---------- DATA FOR THE TASK

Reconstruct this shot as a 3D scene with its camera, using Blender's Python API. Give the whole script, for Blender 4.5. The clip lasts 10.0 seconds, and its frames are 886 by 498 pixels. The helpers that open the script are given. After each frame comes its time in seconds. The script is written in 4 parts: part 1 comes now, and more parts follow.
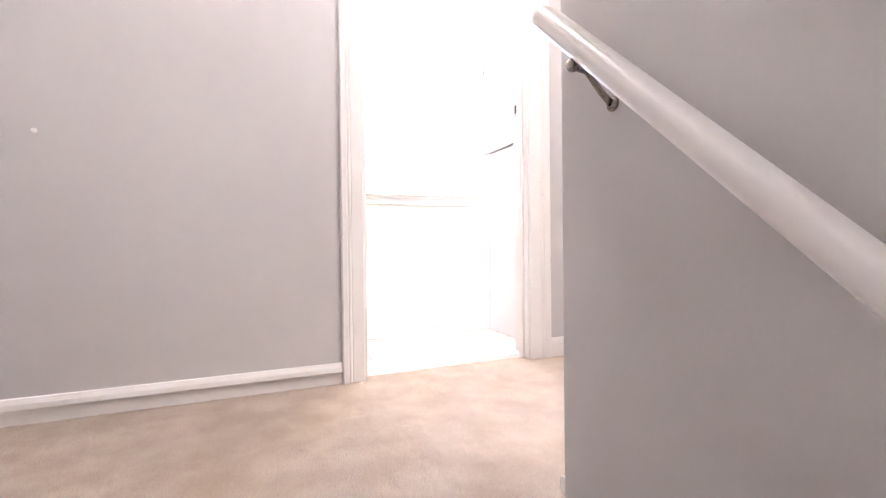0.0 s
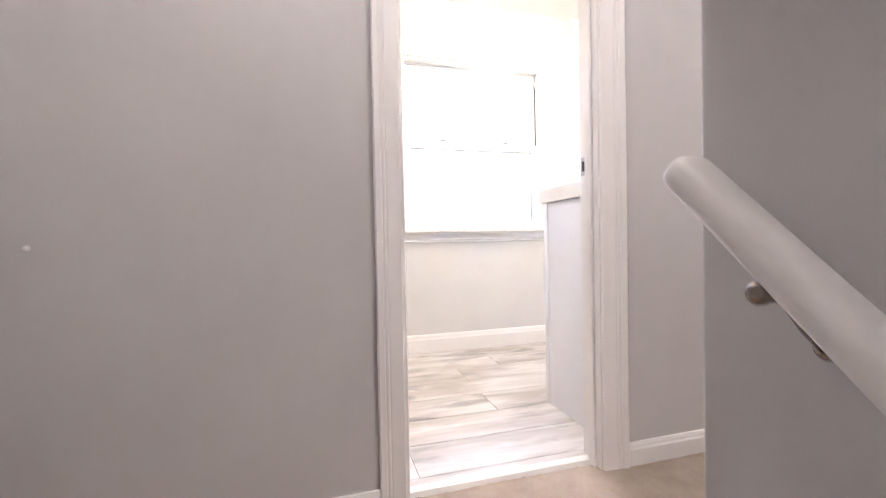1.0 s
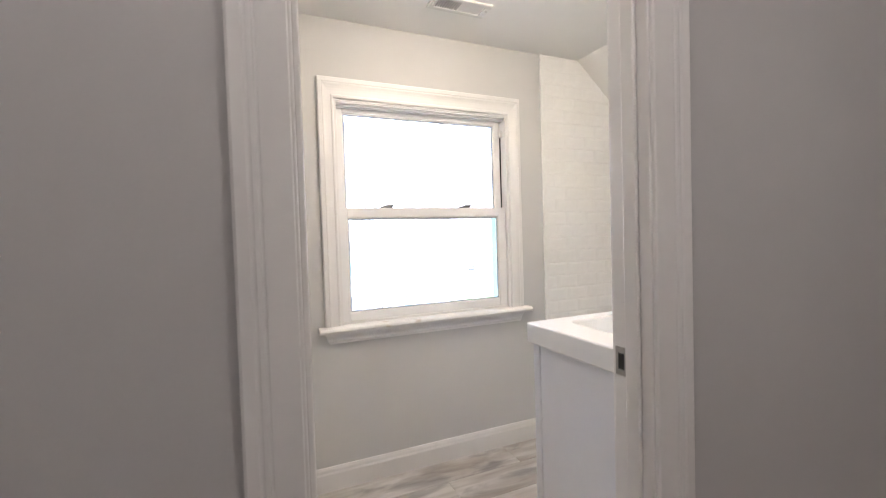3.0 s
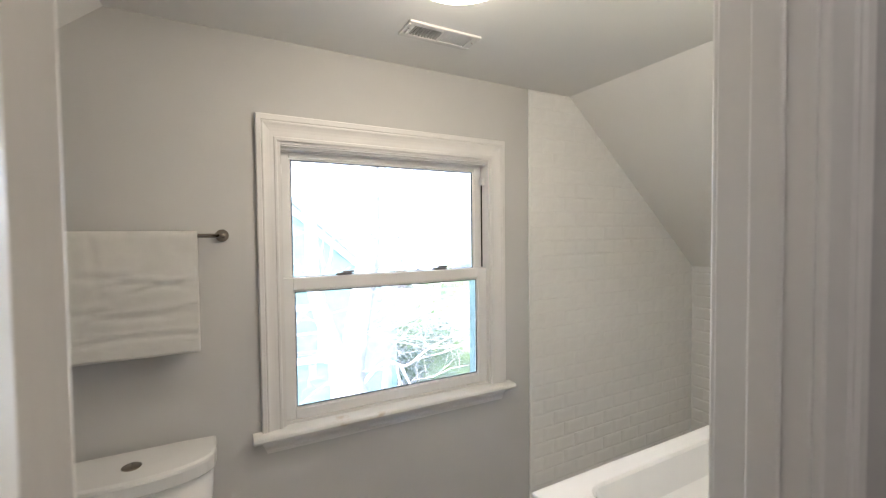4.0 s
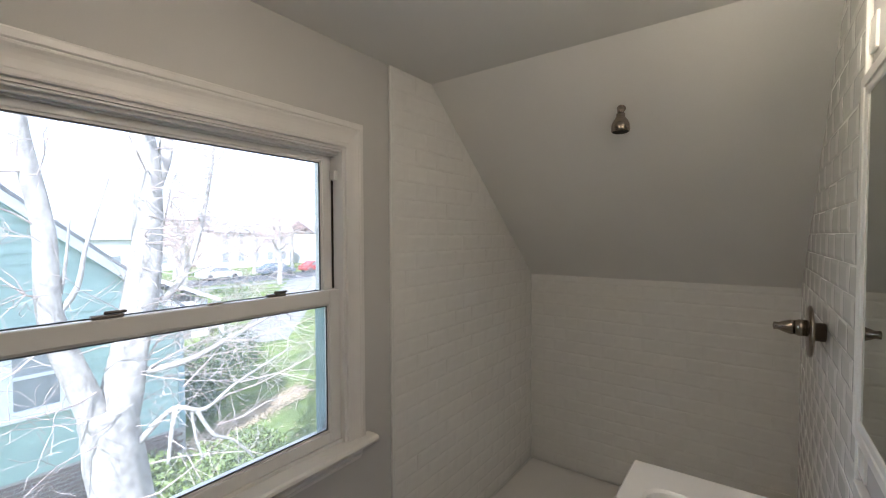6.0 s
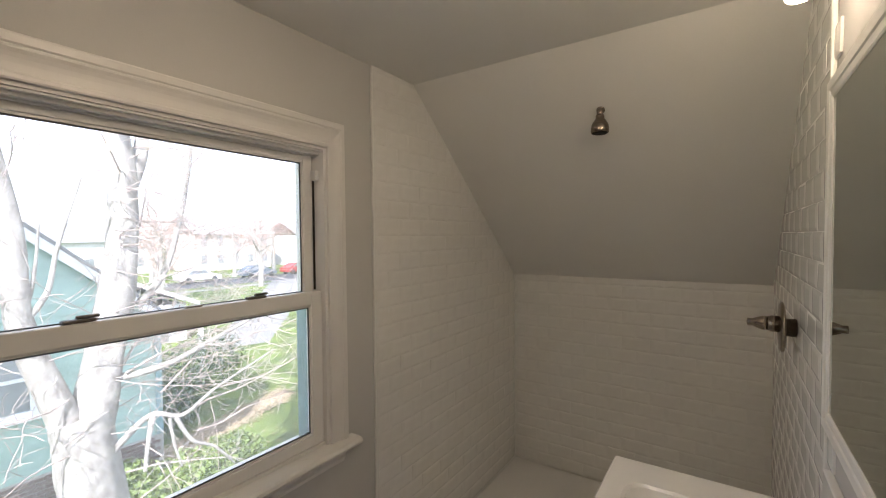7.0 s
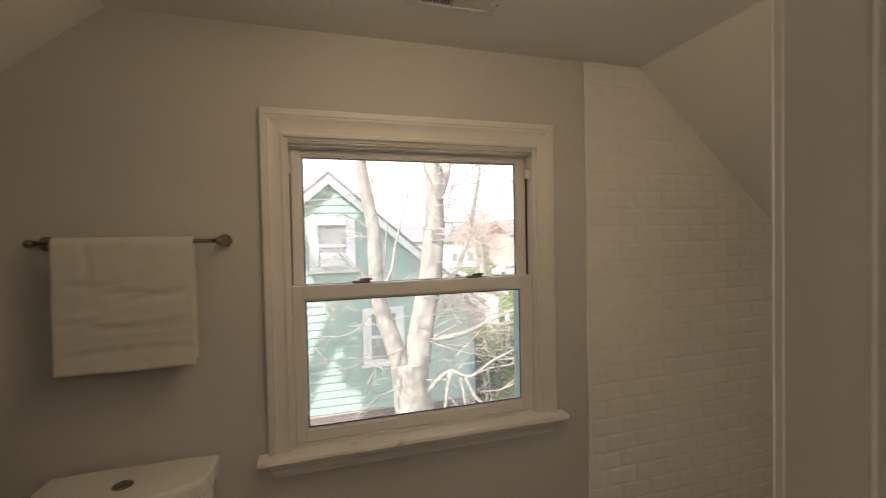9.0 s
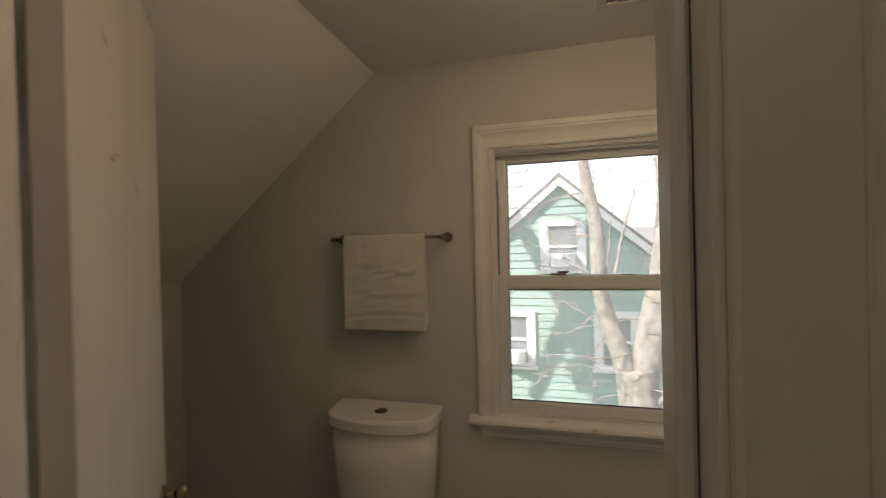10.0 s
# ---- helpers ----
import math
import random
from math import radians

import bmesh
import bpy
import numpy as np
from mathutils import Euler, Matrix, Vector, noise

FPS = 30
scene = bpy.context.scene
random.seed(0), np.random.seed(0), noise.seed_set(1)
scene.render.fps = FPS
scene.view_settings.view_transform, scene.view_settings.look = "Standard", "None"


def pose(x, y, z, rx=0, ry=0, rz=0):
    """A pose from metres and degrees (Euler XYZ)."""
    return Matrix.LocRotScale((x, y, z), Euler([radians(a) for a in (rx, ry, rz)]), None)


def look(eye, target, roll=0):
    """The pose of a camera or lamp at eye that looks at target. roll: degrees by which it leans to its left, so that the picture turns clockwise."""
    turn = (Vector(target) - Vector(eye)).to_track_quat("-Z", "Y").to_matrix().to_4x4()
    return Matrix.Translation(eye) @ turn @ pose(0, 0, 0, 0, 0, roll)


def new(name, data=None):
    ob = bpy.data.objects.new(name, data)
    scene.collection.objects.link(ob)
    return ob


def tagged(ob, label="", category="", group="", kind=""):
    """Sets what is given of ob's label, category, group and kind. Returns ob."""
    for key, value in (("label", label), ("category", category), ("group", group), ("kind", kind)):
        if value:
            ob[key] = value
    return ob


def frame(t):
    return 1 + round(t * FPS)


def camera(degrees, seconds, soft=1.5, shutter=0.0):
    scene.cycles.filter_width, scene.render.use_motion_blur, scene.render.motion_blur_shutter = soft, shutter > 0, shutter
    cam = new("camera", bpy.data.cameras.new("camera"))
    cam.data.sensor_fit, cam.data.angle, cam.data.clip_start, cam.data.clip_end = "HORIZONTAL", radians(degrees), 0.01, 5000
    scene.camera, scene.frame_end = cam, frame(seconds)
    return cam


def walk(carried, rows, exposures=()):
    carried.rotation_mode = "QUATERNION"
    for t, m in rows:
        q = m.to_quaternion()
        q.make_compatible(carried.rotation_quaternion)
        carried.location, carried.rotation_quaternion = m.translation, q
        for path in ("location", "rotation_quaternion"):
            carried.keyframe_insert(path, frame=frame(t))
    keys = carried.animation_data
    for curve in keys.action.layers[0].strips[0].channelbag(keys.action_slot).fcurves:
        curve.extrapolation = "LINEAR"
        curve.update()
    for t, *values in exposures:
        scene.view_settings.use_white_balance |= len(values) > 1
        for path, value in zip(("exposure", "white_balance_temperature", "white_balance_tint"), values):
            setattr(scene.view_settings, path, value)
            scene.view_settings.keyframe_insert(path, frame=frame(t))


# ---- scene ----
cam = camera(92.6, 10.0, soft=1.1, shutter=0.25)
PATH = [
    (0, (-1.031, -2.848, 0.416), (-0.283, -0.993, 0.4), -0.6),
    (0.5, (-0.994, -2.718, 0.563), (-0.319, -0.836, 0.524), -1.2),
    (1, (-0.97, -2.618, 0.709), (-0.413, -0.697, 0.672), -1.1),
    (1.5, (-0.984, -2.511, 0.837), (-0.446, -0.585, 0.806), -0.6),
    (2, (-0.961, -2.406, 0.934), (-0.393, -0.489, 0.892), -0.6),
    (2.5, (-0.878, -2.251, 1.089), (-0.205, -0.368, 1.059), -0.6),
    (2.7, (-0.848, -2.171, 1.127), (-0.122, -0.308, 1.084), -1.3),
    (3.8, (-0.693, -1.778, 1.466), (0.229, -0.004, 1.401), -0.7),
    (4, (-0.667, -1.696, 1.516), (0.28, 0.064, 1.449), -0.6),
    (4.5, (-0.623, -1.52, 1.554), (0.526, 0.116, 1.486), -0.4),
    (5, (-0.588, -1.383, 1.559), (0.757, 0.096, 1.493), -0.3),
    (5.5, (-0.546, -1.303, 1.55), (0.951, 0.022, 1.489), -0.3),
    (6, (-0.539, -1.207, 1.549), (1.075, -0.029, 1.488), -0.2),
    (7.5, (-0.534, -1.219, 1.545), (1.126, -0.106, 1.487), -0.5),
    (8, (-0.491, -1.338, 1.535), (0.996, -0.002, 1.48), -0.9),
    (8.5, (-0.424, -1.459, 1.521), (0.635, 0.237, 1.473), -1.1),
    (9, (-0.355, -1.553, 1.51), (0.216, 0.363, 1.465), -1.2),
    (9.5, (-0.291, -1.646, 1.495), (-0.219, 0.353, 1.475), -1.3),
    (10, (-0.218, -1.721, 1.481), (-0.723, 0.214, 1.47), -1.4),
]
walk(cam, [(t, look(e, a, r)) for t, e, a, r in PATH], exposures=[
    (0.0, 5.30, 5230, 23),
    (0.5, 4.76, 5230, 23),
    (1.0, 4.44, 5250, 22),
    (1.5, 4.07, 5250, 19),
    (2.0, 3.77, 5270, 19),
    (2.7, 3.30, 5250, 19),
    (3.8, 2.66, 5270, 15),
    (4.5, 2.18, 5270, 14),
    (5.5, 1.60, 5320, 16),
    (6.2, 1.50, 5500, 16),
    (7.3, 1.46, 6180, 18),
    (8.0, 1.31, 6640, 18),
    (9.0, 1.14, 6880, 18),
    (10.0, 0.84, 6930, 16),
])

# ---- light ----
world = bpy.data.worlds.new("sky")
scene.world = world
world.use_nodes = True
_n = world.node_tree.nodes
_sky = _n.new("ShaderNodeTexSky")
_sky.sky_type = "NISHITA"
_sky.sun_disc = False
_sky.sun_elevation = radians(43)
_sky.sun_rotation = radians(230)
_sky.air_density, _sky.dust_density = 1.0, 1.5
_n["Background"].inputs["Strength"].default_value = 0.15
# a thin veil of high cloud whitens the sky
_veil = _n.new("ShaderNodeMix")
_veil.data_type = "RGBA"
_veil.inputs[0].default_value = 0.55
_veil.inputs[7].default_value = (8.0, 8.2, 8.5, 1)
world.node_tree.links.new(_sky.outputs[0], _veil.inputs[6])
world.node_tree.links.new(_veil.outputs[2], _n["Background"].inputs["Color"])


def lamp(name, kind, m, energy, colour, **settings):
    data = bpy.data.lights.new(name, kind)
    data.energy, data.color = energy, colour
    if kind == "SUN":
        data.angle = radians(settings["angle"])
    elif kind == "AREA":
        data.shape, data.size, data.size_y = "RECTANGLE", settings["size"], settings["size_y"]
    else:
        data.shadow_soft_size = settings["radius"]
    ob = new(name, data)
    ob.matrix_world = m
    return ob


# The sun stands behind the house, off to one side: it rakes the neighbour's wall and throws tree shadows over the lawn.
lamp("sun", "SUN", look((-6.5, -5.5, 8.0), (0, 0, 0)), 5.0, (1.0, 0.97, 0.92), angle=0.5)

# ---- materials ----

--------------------
---------- DATA FOR THE TASK

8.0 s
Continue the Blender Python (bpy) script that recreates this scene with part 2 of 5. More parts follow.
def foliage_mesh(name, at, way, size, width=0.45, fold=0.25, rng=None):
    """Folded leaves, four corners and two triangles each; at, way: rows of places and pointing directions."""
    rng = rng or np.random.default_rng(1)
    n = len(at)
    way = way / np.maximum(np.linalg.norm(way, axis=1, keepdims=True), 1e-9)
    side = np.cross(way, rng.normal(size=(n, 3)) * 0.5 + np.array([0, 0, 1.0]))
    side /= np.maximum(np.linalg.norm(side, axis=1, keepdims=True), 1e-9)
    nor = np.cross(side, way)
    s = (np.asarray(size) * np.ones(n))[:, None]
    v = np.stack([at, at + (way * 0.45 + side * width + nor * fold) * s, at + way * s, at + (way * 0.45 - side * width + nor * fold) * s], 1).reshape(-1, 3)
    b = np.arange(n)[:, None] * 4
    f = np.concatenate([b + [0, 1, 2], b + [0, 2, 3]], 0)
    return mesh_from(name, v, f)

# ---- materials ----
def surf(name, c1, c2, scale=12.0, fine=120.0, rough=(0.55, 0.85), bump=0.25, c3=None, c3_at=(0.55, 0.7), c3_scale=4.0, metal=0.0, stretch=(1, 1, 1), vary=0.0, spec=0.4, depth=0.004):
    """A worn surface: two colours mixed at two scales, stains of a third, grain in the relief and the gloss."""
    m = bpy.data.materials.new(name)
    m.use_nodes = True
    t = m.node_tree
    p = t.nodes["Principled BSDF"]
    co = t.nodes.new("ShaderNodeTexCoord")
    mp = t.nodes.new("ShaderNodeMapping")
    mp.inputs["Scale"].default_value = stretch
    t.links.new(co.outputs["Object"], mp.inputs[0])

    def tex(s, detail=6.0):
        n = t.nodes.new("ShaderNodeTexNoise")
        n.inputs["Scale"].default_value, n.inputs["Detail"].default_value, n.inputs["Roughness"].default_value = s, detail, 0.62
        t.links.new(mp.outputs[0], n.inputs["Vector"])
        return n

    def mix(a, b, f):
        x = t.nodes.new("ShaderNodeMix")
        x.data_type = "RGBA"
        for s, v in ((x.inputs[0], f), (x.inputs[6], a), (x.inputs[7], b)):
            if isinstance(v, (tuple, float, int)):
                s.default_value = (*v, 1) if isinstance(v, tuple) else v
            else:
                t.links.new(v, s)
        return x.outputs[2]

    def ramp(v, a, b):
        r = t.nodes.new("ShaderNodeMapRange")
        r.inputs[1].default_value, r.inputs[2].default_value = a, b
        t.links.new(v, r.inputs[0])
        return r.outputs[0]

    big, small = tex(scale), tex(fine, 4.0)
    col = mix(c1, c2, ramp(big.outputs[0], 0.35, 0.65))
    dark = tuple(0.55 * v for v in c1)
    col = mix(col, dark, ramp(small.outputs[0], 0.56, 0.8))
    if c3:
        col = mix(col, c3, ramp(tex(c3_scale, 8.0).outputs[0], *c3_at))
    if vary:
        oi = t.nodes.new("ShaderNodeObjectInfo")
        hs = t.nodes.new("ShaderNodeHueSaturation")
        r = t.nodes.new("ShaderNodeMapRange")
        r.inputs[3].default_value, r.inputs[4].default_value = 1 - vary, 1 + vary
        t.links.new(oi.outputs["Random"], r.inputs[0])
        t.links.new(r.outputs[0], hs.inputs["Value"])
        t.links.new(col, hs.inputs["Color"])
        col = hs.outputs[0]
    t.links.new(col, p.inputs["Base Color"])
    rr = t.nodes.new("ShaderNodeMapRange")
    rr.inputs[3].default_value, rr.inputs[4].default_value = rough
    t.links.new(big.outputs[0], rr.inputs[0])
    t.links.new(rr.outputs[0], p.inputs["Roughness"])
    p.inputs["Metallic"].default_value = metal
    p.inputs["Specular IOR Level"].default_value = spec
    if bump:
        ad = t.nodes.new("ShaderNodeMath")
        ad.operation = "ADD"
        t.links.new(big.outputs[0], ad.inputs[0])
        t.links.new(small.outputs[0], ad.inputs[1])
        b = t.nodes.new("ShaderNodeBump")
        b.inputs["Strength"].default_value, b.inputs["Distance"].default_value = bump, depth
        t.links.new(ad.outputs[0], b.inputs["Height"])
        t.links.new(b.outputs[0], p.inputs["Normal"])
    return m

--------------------

Locate the word "None" in the records and collect each line it appears in.

■ ANSWER TO THE TASK:
scene.view_settings.view_transform, scene.view_settings.look = "Standard", "None"
    return Matrix.LocRotScale((x, y, z), Euler([radians(a) for a in (rx, ry, rz)]), None)
def new(name, data=None):
def foliage_mesh(name, at, way, size, width=0.45, fold=0.25, rng=None):
    s = (np.asarray(size) * np.ones(n))[:, None]
    b = np.arange(n)[:, None] * 4
def surf(name, c1, c2, scale=12.0, fine=120.0, rough=(0.55, 0.85), bump=0.25, c3=None, c3_at=(0.55, 0.7), c3_scale=4.0, metal=0.0, stretch=(1, 1, 1), vary=0.0, spec=0.4, depth=0.004):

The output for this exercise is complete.